Floodplain sedimentation rates vary though time due to the influence of geomorphic, climate, and land use factors. Understanding the relative importance of these factors in regulating sediment budgets in watersheds in critical for assessing channel changes and planning management practices, particularly in rivers affected by sediment quantity or quality problems. This study focuses on understanding the downstream patterns of floodplain sedimentation since the middle 1880s along 170 km of lower Big River focusing on early legacy deposits prior to 1930 and more recent deposits since 1960. Big River drains the Old Lead Belt which was a global leader in lead production from 1895 to 1972. Mining metal profiles were used to date the older deposits since the production history of the mining district correlated well with contamination profiles in over-bank floodplain deposits.
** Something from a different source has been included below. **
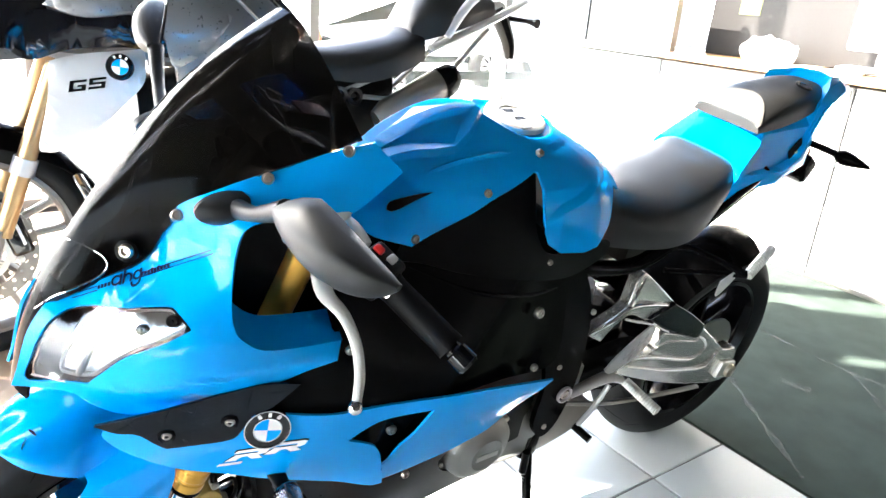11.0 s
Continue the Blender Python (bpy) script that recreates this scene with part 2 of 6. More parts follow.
def slab(pts, f, thick, bevel=0.004, m=Matrix(), bm=None):
    """A thick plate: the outline in (u, w), its outer face on v = f(u, w), straight sides and rounded edges."""
    own = bmesh.new()
    vs = [own.verts.new(P(u, f(u, w), w)) for u, w in pts]
    face = own.faces.new(vs)
    back = bmesh.ops.extrude_face_region(own, geom=[face])
    bmesh.ops.translate(own, verts=[g for g in back["geom"] if isinstance(g, bmesh.types.BMVert)], vec=(0, thick, 0))
    bmesh.ops.recalc_face_normals(own, faces=own.faces[:])
    if bevel:
        rim = [e for e in own.edges if all(abs(v.co.y - P(v.co.x, f(v.co.x, v.co.z), 0).y) < 1e-5 for v in e.verts)]
        bmesh.ops.bevel(own, geom=rim, offset=bevel, segments=3, affect="EDGES", profile=0.5, clamp_overlap=True)
    bmesh.ops.triangulate(own, faces=[fc for fc in own.faces if len(fc.verts) > 4])
    own.transform(m)
    if bm is None:
        return own
    tmp = bpy.data.meshes.new("slab")
    own.to_mesh(tmp)
    own.free()
    bm.from_mesh(tmp)
    bpy.data.meshes.remove(tmp)
    return bm


def soften(bm, width, angle=22, seg=2):
    """Rounds the sharp edges of a faceted body."""
    bmesh.ops.recalc_face_normals(bm, faces=bm.faces[:])
    es = [e for e in bm.edges if len(e.link_faces) == 2 and e.calc_face_angle() > radians(angle)]
    bmesh.ops.bevel(bm, geom=es, offset=width, segments=seg, affect="EDGES", profile=0.5, clamp_overlap=True)
    return bm


def grid(rows, bm=None, thick=0.0, wrap=False):
    """A sheet through rows of points."""
    own = bm or bmesh.new()
    vs = [[own.verts.new(p) for p in row] for row in rows]
    faces = []
    for a, b in zip(vs, vs[1:]):
        for j in range(len(a) if wrap else len(a) - 1):
            k = (j + 1) % len(a)
            faces.append(own.faces.new((a[j], a[k], b[k], b[j])))
    bmesh.ops.remove_doubles(own, verts=own.verts[:], dist=1e-5)
    if thick:
        bmesh.ops.recalc_face_normals(own, faces=own.faces[:])
        bmesh.ops.solidify(own, geom=own.faces[:], thickness=thick)
    return own


def curve_of(pairs):
    """A smooth function through (x, y) pairs."""
    xs, ys = np.array([p[0] for p in pairs], float), np.array([p[1] for p in pairs], float)
    d = np.gradient(ys, xs) if len(xs) > 1 else np.zeros(1)

    def f(x):
        x = min(max(x, xs[0]), xs[-1])
        i = min(int(np.searchsorted(xs, x, "right")) - 1, len(xs) - 2)
        h = xs[i + 1] - xs[i]
        t = (x - xs[i]) / h
        return float((2 * t**3 - 3 * t * t + 1) * ys[i] + (t**3 - 2 * t * t + t) * h * d[i] + (3 * t * t - 2 * t**3) * ys[i + 1] + (t**3 - t * t) * h * d[i + 1])

    return f


def hull(us, top, wide, low, power, n=12, end=None, closed=True, floor=0.0):
    """A long rounded body: at each u half a superellipse over its lower edge, both sides, closed below."""
    rows = []
    for u in us:
        t, v, b, p = top(u), wide(u), low(u), power(u)
        last = end(u, t, v, b, p) if end else math.pi / 2
        half = []
        for j in range(n + 1):
            a = last * j / n
            half.append((v * math.sin(a) ** (2 / p), b + (t - b) * max(0.0, math.cos(a)) ** (2 / p)))
        row = [P(u, s, w) for s, w in reversed(half)] + [P(u, -s, w) for s, w in half[1:]]
        rows.append(row)
    bm = grid(rows, wrap=closed)
    if closed:
        for row in (rows[0], rows[-1]):
            c = bmesh.ops.contextual_create(bm, geom=[v for v in bm.verts if any((v.co - q).length < 2e-5 for q in row)])
    return bm


def bolt(at, normal, r=0.0075, parent=None, label=""):
    h = r * 0.55
    m = along(at, Vector(at) + Vector(normal))
    bm = lathe([(0, -0.003), (r, -0.003), (r, h * 0.4), (r * 0.75, h), (r * 0.5, h), (r * 0.42, h * 0.35), (0, h * 0.35)], 14, m)
    return part("bolt", bm, BOLT, parent, label)


def pocket_disc(r1, r2, n, hole, rows, thick, m, bm=None):
    """A brake disc with drilled holes."""
    own = bm or bmesh.new()
    radii = [r1 + (r2 - r1) * k / rows for k in range(rows + 1)]
    step = 2 * math.pi / n
    for k in range(n):
        for j in range(rows):
            a0 = k * step + (j % 2) * 0.0
            ra, rb = radii[j], radii[j + 1]
            rc, ac = (ra + rb) / 2, a0 + step / 2
            ring = [(ra, a0), (ra, ac), (ra, a0 + step), (rc, a0 + step), (rb, a0 + step), (rb, ac), (rb, a0), (rc, a0)]
            outer = [own.verts.new((r * math.cos(a), r * math.sin(a), 0)) for r, a in ring]
            if (k + j) % 2 == 0:
                cx, cy = rc * math.cos(ac), rc * math.sin(ac)
                inner = []
                for r, a in ring:
                    d = Vector((r * math.cos(a) - cx, r * math.sin(a) - cy)).normalized() * hole
                    inner.append(own.verts.new((cx + d.x, cy + d.y, 0)))
                for i in range(8):
                    own.faces.new((outer[i], outer[(i + 1) % 8], inner[(i + 1) % 8], inner[i]))
            else:
                own.faces.new(outer)
    bmesh.ops.remove_doubles(own, verts=own.verts[:], dist=1e-5)
    bmesh.ops.recalc_face_normals(own, faces=own.faces[:])
    bmesh.ops.solidify(own, geom=own.faces[:], thickness=thick)
    own.transform(m)
    return own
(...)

The younger deposits were dated with Cesium-137 profiles. In general, legacy sedimentation rates ranged from 1 to 7 cm/yr. These deposits were heavily contaminated with lead indicating that soil disturbance and related flooding due to settlement land clearing in the watershed was a driver of mining waste storage in floodplain deposits. Post-1960 sedimentation rates were <1 cm/yr indicating that soil erosion and, to a lesser degree, over-bank flood frequency has moderated in the present-day. However, recent trends with more extreme floods due to climate change may result in the release of stored lead from floodplains by bank erosion and potentially increase floodplain contamination rates downstream.